TASK REQUIREMENTS: Leave out the pictures; transcribe all else exactly.

════════════════

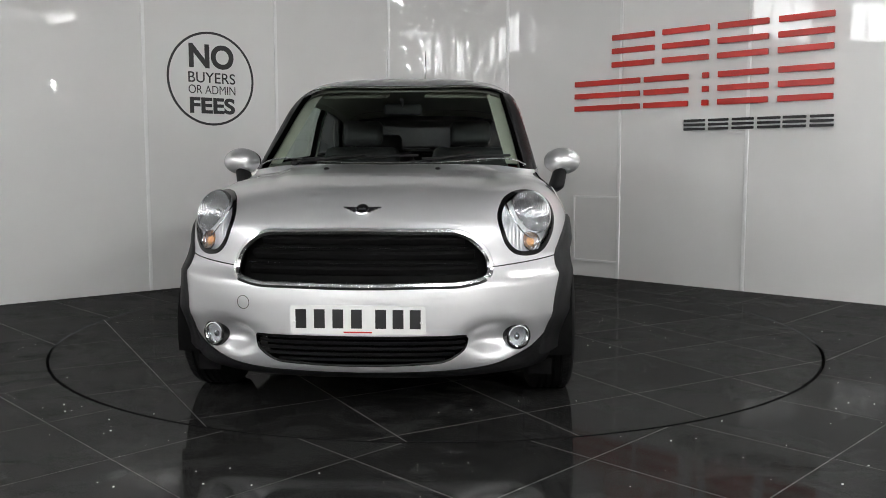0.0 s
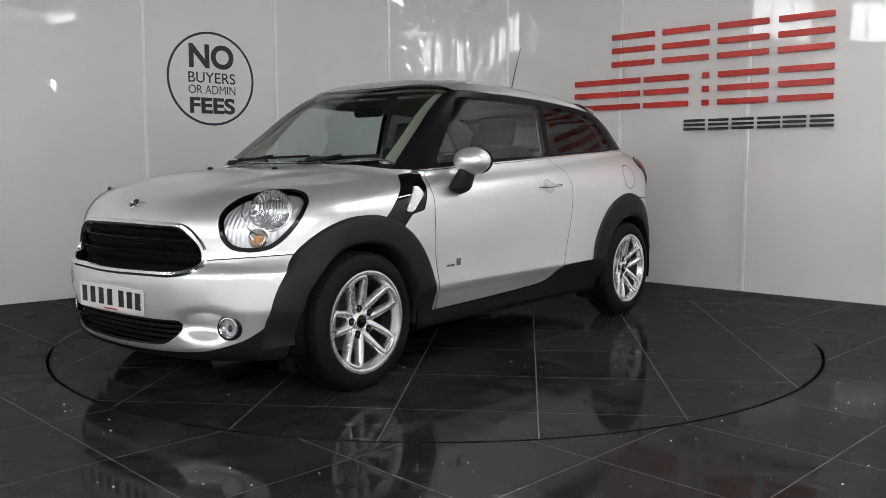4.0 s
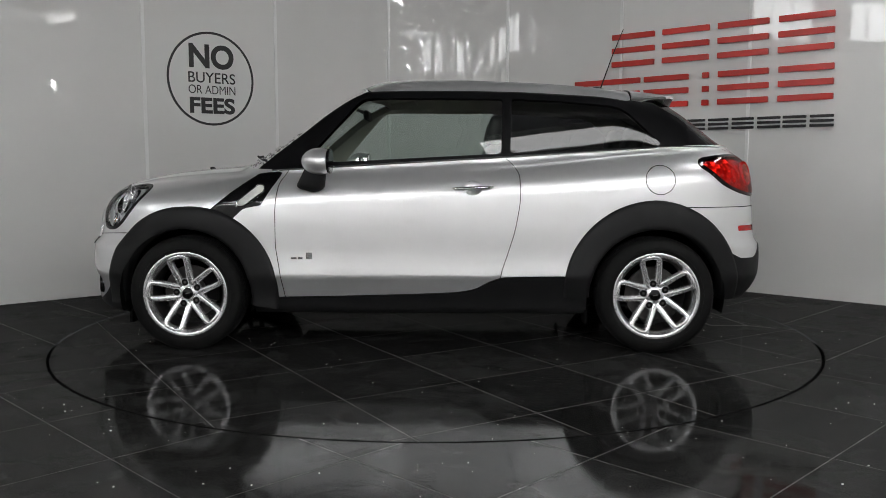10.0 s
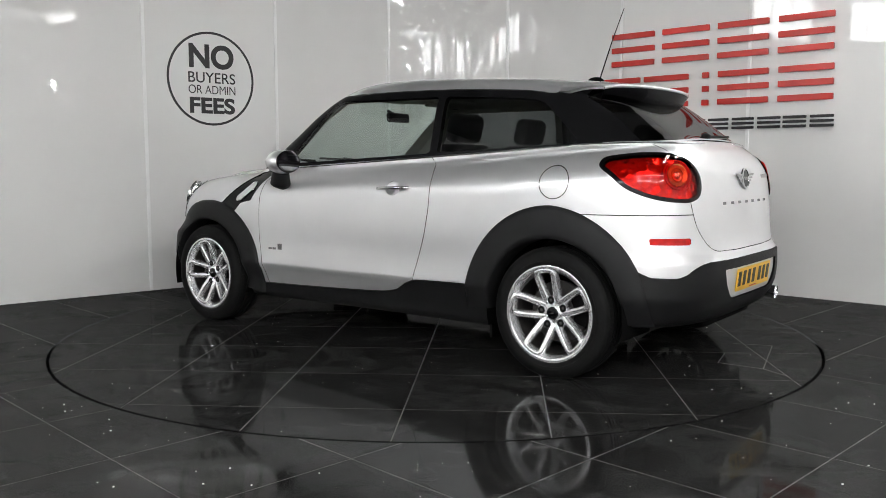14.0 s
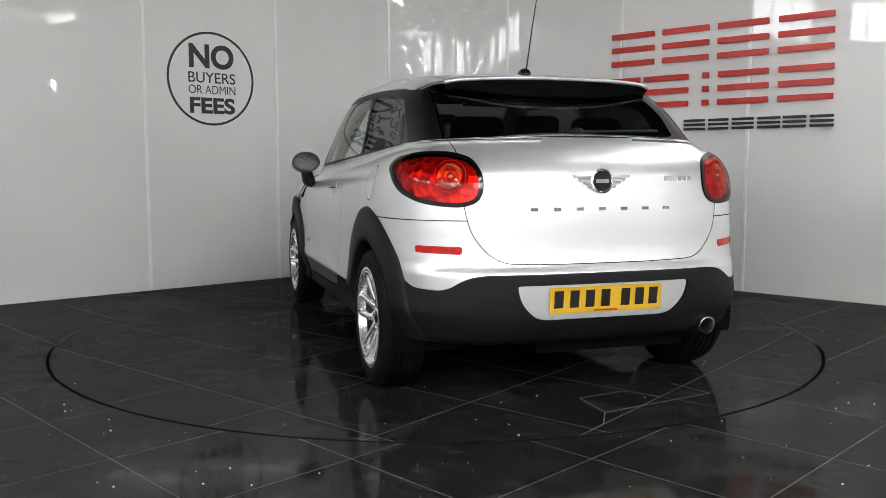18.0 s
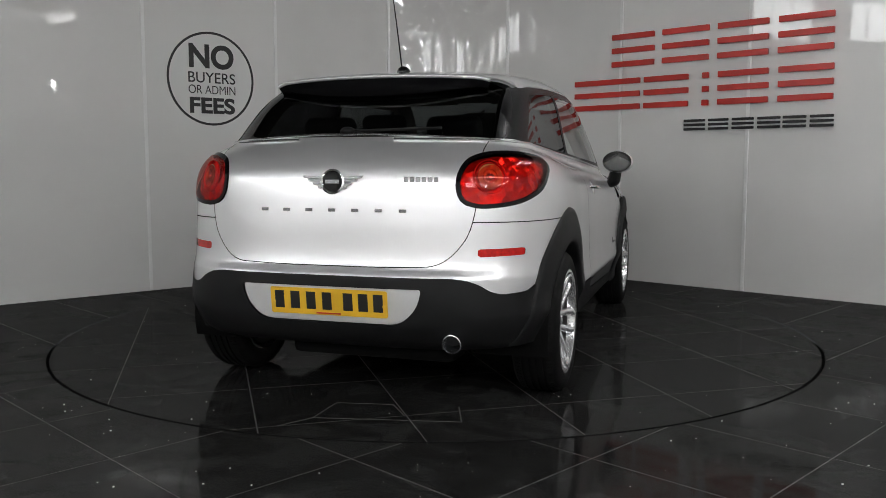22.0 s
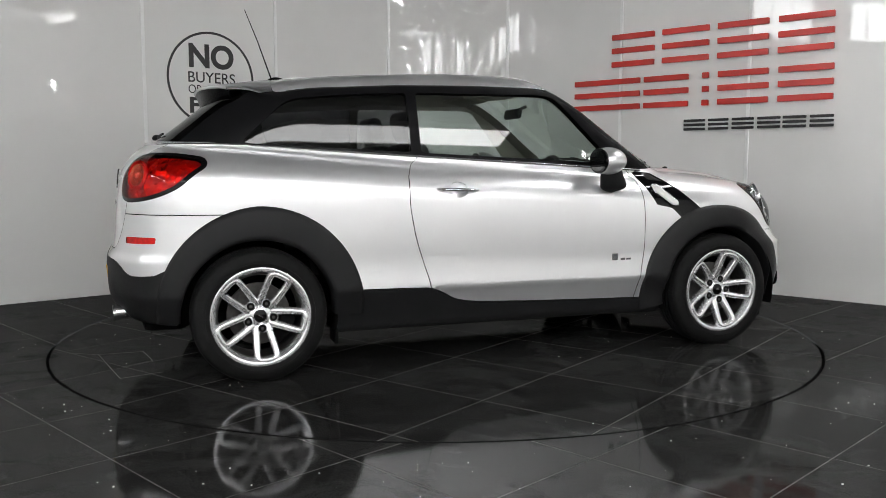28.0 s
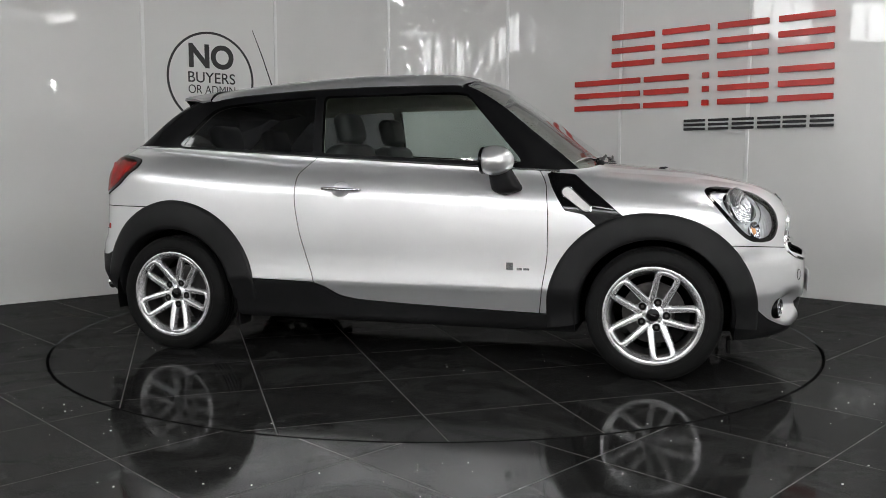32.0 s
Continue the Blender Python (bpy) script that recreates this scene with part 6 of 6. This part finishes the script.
def build_name_sign():
    """Raised red and black strokes: three plain bars for each character."""
    sign = tagged(new("raised_wall_sign"), "raised red and black bar lettering on the white wall", "sign")
    s0 = RIGHT0 + 0.5475
    sign.matrix_basis = wall_matrix(s0)
    rows = (
        ((-0.100, 0.310), (0.388, 0.804), (0.880, 1.295), (1.372, 1.787)), ((-0.484, 0.180), (0.222, 0.632), (0.757, 0.811), (0.892, 1.305), (1.383, 1.795)),
        ((0.602, 0.788), (0.817, 0.987), (1.019, 1.196), (1.228, 1.407), (1.428, 1.604), (1.633, 1.806)))
    for k, (cells, z0, z1) in enumerate(zip(rows, (1.896, 1.523, 1.320), (2.180, 1.793, 1.412))):
        stroke = 0.047 if k < 2 else 0.021
        for a, b in cells:
            for z in (z0 + stroke / 2, (z0 + z1) / 2, z1 - stroke / 2):
                bar = prism(rounded([(a, z - stroke / 2), (b, z - stroke / 2), (b, z + stroke / 2), (a, z + stroke / 2)], 0.006), 0.022 if k < 2 else 0.016, pose(0, 0, 0.006))
                part("bar", bar, SIGN_RED if k < 2 else SIGN_BLACK, sign)


def build_wall_hatch():
    s0 = RIGHT0 + 0.5475
    hatch = tagged(new("access_panel"), "white access panel with raised frame low on the wall", "panel")
    hatch.matrix_basis = wall_matrix(s0)
    part("leaf", box(-0.245, 0.445, 0.004, 0.455, 0.58, 0.008), WALL_WHITE, hatch)
    for cx, cy, sx, sy in ((-0.245, 0.150, 0.49, 0.018), (-0.245, 0.740, 0.49, 0.018), (-0.008, 0.445, 0.018, 0.59), (-0.482, 0.445, 0.018, 0.59)):
        part("frame_bar", box(cx, cy, 0.009, sx, sy, 0.018), SEAM, hatch)


def build_specks():
    """Crumbs of dirt lying on the tiles."""
    rng = random.Random(7)
    bm = bmesh.new()
    for _ in range(150):
        a, r = rng.uniform(math.pi, 2 * math.pi), rng.uniform(TURN_R + 0.03, 3.2)
        s = rng.choice((0.0014, 0.0018, 0.0026, 0.0042))
        box(0, 0, 0.5, 1, 1, 1, pose(r * math.cos(a), r * math.sin(a), 0.0, 0, 0, rng.uniform(0, 90)) @ Matrix.Diagonal((s * rng.uniform(0.7, 1.8), s, s * 0.6, 1)), bm)
    tagged(part("floor_crumbs", bm, CRUMB), "tiny pale crumbs of dirt scattered on the tiles", "dirt", kind="stuff")
    bm = bmesh.new()
    for _ in range(100):
        a, r = rng.uniform(0, 2 * math.pi), TURN_R * math.sqrt(rng.uniform(0.15, 0.98))
        s = rng.choice((0.0014, 0.0018, 0.0026, 0.0038))
        box(0, 0, 0.5, 1, 1, 1, pose(r * math.cos(a), r * math.sin(a), 0.0, 0, 0, rng.uniform(0, 90)) @ Matrix.Diagonal((s * rng.uniform(0.7, 1.8), s, s * 0.6, 1)), bm)
    tagged(part("crumbs", bm, CRUMB, turntable), kind="stuff")


build_room()
build_lights()
build_windows()
build_round_sign()
build_name_sign()
build_wall_hatch()
floor = build_floor()
turntable = build_turntable()
build_specks()
car = build_car()

# ---- what moves: the disc turns evenly, with the car on it ----
TURN_SPEED, FIRST_HEADING = -8.832, -93.467
CAR_OFFSET = Vector((0.0719, -0.1600, 0.0))


def motions():
    rows_disc, rows_car = [], []
    for t in range(33):
        heading = FIRST_HEADING + TURN_SPEED * t
        turn = Matrix.Rotation(radians(heading), 4, "Z")
        rows_disc.append((float(t), turn))
        rows_car.append((float(t), turn @ Matrix.Translation(CAR_OFFSET)))
    walk(turntable, rows_disc)
    walk(car, rows_car)


motions()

════════════════

CORRECT RESPONSE:
0.0 s
4.0 s
10.0 s
14.0 s
18.0 s
22.0 s
28.0 s
32.0 s
Continue the Blender Python (bpy) script that recreates this scene with part 6 of 6. This part finishes the script.
def build_name_sign():
    """Raised red and black strokes: three plain bars for each character."""
    sign = tagged(new("raised_wall_sign"), "raised red and black bar lettering on the white wall", "sign")
    s0 = RIGHT0 + 0.5475
    sign.matrix_basis = wall_matrix(s0)
    rows = (
        ((-0.100, 0.310), (0.388, 0.804), (0.880, 1.295), (1.372, 1.787)), ((-0.484, 0.180), (0.222, 0.632), (0.757, 0.811), (0.892, 1.305), (1.383, 1.795)),
        ((0.602, 0.788), (0.817, 0.987), (1.019, 1.196), (1.228, 1.407), (1.428, 1.604), (1.633, 1.806)))
    for k, (cells, z0, z1) in enumerate(zip(rows, (1.896, 1.523, 1.320), (2.180, 1.793, 1.412))):
        stroke = 0.047 if k < 2 else 0.021
        for a, b in cells:
            for z in (z0 + stroke / 2, (z0 + z1) / 2, z1 - stroke / 2):
                bar = prism(rounded([(a, z - stroke / 2), (b, z - stroke / 2), (b, z + stroke / 2), (a, z + stroke / 2)], 0.006), 0.022 if k < 2 else 0.016, pose(0, 0, 0.006))
                part("bar", bar, SIGN_RED if k < 2 else SIGN_BLACK, sign)


def build_wall_hatch():
    s0 = RIGHT0 + 0.5475
    hatch = tagged(new("access_panel"), "white access panel with raised frame low on the wall", "panel")
    hatch.matrix_basis = wall_matrix(s0)
    part("leaf", box(-0.245, 0.445, 0.004, 0.455, 0.58, 0.008), WALL_WHITE, hatch)
    for cx, cy, sx, sy in ((-0.245, 0.150, 0.49, 0.018), (-0.245, 0.740, 0.49, 0.018), (-0.008, 0.445, 0.018, 0.59), (-0.482, 0.445, 0.018, 0.59)):
        part("frame_bar", box(cx, cy, 0.009, sx, sy, 0.018), SEAM, hatch)


def build_specks():
    """Crumbs of dirt lying on the tiles."""
    rng = random.Random(7)
    bm = bmesh.new()
    for _ in range(150):
        a, r = rng.uniform(math.pi, 2 * math.pi), rng.uniform(TURN_R + 0.03, 3.2)
        s = rng.choice((0.0014, 0.0018, 0.0026, 0.0042))
        box(0, 0, 0.5, 1, 1, 1, pose(r * math.cos(a), r * math.sin(a), 0.0, 0, 0, rng.uniform(0, 90)) @ Matrix.Diagonal((s * rng.uniform(0.7, 1.8), s, s * 0.6, 1)), bm)
    tagged(part("floor_crumbs", bm, CRUMB), "tiny pale crumbs of dirt scattered on the tiles", "dirt", kind="stuff")
    bm = bmesh.new()
    for _ in range(100):
        a, r = rng.uniform(0, 2 * math.pi), TURN_R * math.sqrt(rng.uniform(0.15, 0.98))
        s = rng.choice((0.0014, 0.0018, 0.0026, 0.0038))
        box(0, 0, 0.5, 1, 1, 1, pose(r * math.cos(a), r * math.sin(a), 0.0, 0, 0, rng.uniform(0, 90)) @ Matrix.Diagonal((s * rng.uniform(0.7, 1.8), s, s * 0.6, 1)), bm)
    tagged(part("crumbs", bm, CRUMB, turntable), kind="stuff")


build_room()
build_lights()
build_windows()
build_round_sign()
build_name_sign()
build_wall_hatch()
floor = build_floor()
turntable = build_turntable()
build_specks()
car = build_car()

# ---- what moves: the disc turns evenly, with the car on it ----
TURN_SPEED, FIRST_HEADING = -8.832, -93.467
CAR_OFFSET = Vector((0.0719, -0.1600, 0.0))


def motions():
    rows_disc, rows_car = [], []
    for t in range(33):
        heading = FIRST_HEADING + TURN_SPEED * t
        turn = Matrix.Rotation(radians(heading), 4, "Z")
        rows_disc.append((float(t), turn))
        rows_car.append((float(t), turn @ Matrix.Translation(CAR_OFFSET)))
    walk(turntable, rows_disc)
    walk(car, rows_car)


motions()